No meio daquela operação, e com pessoas a entrar e a sair, o pullover que eu trazia no braço a certa altura caiu. Aí foi a vez do cúmplice levantá-lo e colocar-mo de volta no braço com toda a deferência. Agradeci.
Tendo-me previamente certificado pelo tacto de que nada me tinha sido roubado, ainda tive tempo de, até à paragem seguinte, já a do Intendente, lhe dizer o óbvio e perguntar se era um habitué da esquadra da polícia. Com a maior frieza do mundo, ele respondeu-me que eu estava totalmente enganado. Por quem o tomava? Uma senhora que estava por detrás fazia-me sinal para eu não dizer mais nada porque poderia ser perigoso. A porta do comboio entretanto abriu-se, os dois homens saíram e eu continuei a minha viagem para as fotografias nas Belas Artes, que por acaso até saíram bem.

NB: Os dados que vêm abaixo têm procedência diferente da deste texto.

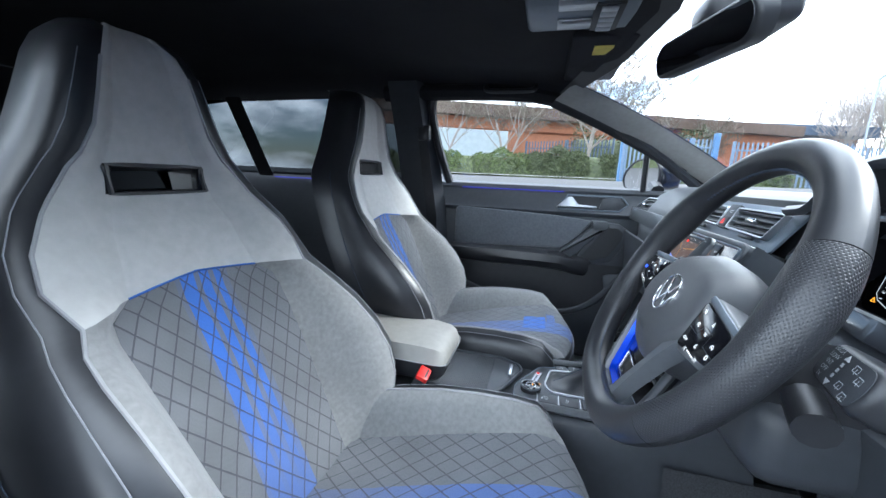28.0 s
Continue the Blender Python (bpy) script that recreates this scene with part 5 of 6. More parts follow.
def rim_arc(a0, a1, inset=0.0, n=3):
    ks = list(range(a0, a1 + 1, n))
    return [rim_point(a) for a in ks], [rim_radius(a) for a in ks]


for nm, a0, a1, mt, lb in (("rim_top", 33, 147, LEATHER, "smooth leather rim"), ("rim_side", 147, 216, PERF, "perforated leather grip"), ("rim_bottom", 216, 324, LEATHER, "smooth leather rim"), ("rim_side", 324, 393, PERF, "perforated leather grip")):
    P, R = rim_arc(a0, a1)
    part(nm, tube(P, R, 24, up=(0, 0, 1), uv=True), mt, sw, lb, m=WM, angle=60)
for a in (33, 147, 216, 324):
    p, q = rim_point(a - 0.3), rim_point(a + 0.3)
    part("rim_joint", tube([p, q], rim_radius(a) - 0.0001, 24, up=(0, 0, 1)), FLOCK, sw, m=WM)
bm = bmesh.new()
for k in range(0, 360, 2):
    for sgn in (-1, 1):
        a, b = rim_point(k - 0.45, 0.0170), rim_point(k + 0.75, 0.0170)
        a.z, b.z = 0.0040 + 0.0020 * sgn, 0.0040 - 0.0020 * sgn
        tube([a, a.lerp(b, 0.5) + (Vector((0, 0.020, 0)) - a).normalized() * 0.0010 + Vector((0, 0, 0.0004)), b], 0.00042, 4, bm=bm)
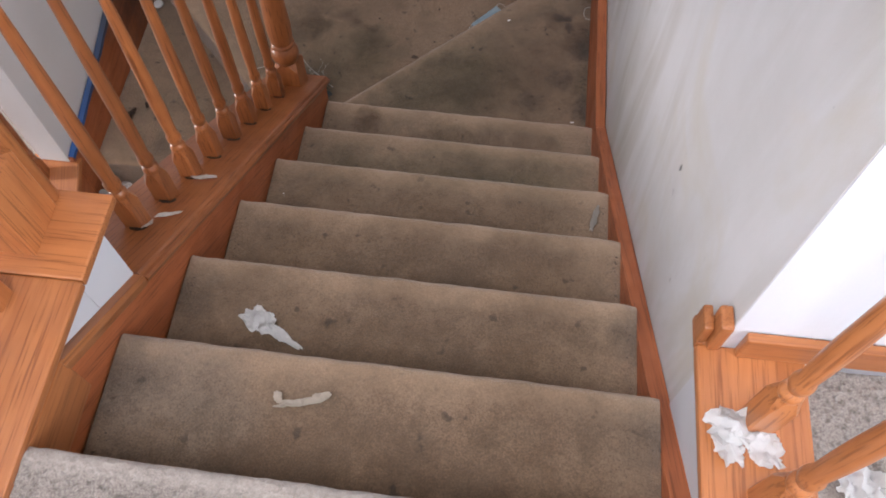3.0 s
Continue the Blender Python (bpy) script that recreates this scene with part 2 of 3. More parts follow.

Se o meu francês não me tivesse permitido decifrar rapidamente o significado da palavra-código portefeuille, eu não teria esta história para contar. E, com certeza, não teria também nem o dinheiro que na altura trazia comigo nem o meu cartão Multibanco. O tal investimento na educação de que o meu tio tanto me falou acabava, mais uma vez, de produzir os seus frutos.
P.S. Ah, é verdade! Se eu pensava comprar outra bracelete para o relógio, já desisti da ideia. Quem sabe se aquele espigão não vai voltar a ser útil?